Recordemos de entrada que la representación no nace como un instrumento de las clases poderosas para someter a las clases populares sino, al revés, como una conquista de las clases populares a las que las clases poderosas se avienen --y pasan luego a manipular-- porque han sido relativamente derrotadas. Incluso con arreglo a la teoría liberal clásica, en el parlamento están virtualmente presentes “las armas” con las que el pueblo ha conquistado el sufragio universal: es lo que las constituciones llaman “soberanía popular”. El parlamento representa al mismo tiempo al “pueblo virtualmente en armas” y a las clases poderosas virtualmente vencidas, pero victoriosas de hecho a través de procedimientos ahora --digamos-- intrademocráticos: leyes electorales, monopolio del espacio público, erosión sistemática de la división de poderes. En todo caso el parlamento es el lugar a donde se han trasladado las “armas” y debería ser, por tanto, el lugar “natural” del conflicto en las sociedades democráticas: el lugar donde los conflictos deben expresarse y realizarse --más que resolverse definitivamente-- sin muertos ni sangre.

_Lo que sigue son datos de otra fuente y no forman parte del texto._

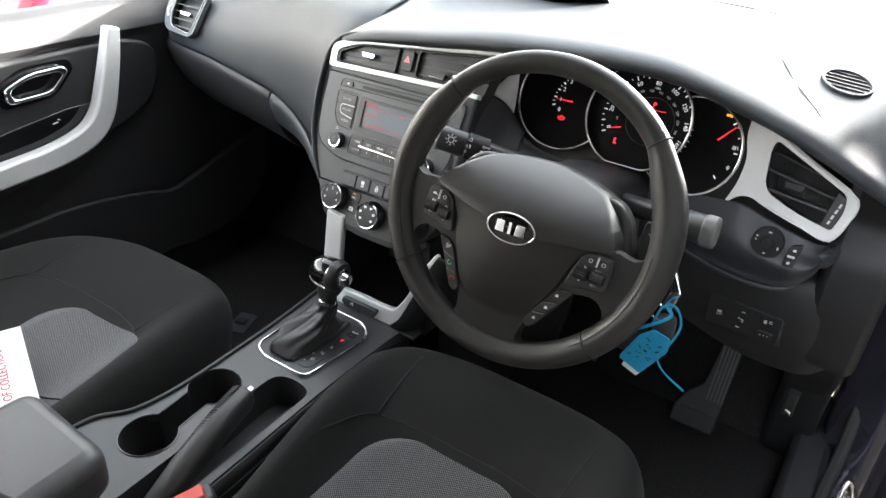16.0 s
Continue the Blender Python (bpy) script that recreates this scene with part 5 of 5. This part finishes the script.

En este sentido, el parlamento es estrictamente un teatro: el recinto donde se representa, no el Bien Común ni los intereses de los ciudadanos, sino el conflicto radical entre ellos. Su género es --debe ser-- el drama; o lo que los griegos llamaban la tragedia.

Es por eso que no tienen razón los que dicen que bajo el bipartidismo el Parlamento era “puro teatro” y que ahora Podemos y las confluencias lo han convertido en un “lugar real”. Es todo lo contrario. Bajo el bipartidismo el Parlamento no era “teatro de nada”, en él no se representaba a nadie porque no se representaba ningún conflicto. Desde luego no se representaba ningún drama. No es que no hubiera allí algunas voces sueltas y dignas que trataban de recordar al “pueblo en armas”; el problema es que --como señaló Pablo Iglesias en su discurso-- no tenían suficiente protagonismo como para ocupar la escena. La novedad del discurso de Pablo Iglesias no reside tanto en lo que dijo --pensemos en Julio Anguita o en Labordeta,  sí, pero también en Garzón, en Bildu o en ERC--, sino en que esta vez  había que escucharlo. Hasta ahora, como digo, el Parlamento no era un teatro o era apenas un entremés en el que se representaban pequeños enredos conyugales. Los diputados del régimen habían privatizado de tal manera ese espacio que en realidad era, sí, su casa: de ahí que estuvieran repantigados y adormecidos en los escaños, o jugando con el móvil, o haciendo negocios en el bar. Es eso a lo que llamaban “formas parlamentarias”. Después de los sobeteos y lametones que Sánchez propinó en sus intervenciones a la palabra “cambio” me cuesta seguir usándola, pero digamos que “las fuerzas de cambio” han devuelto ahora el drama al Parlamento y lo han hecho no gracias a sus discursos sino a sus votantes, que son los que nos obligan a prestar atención a las palabras.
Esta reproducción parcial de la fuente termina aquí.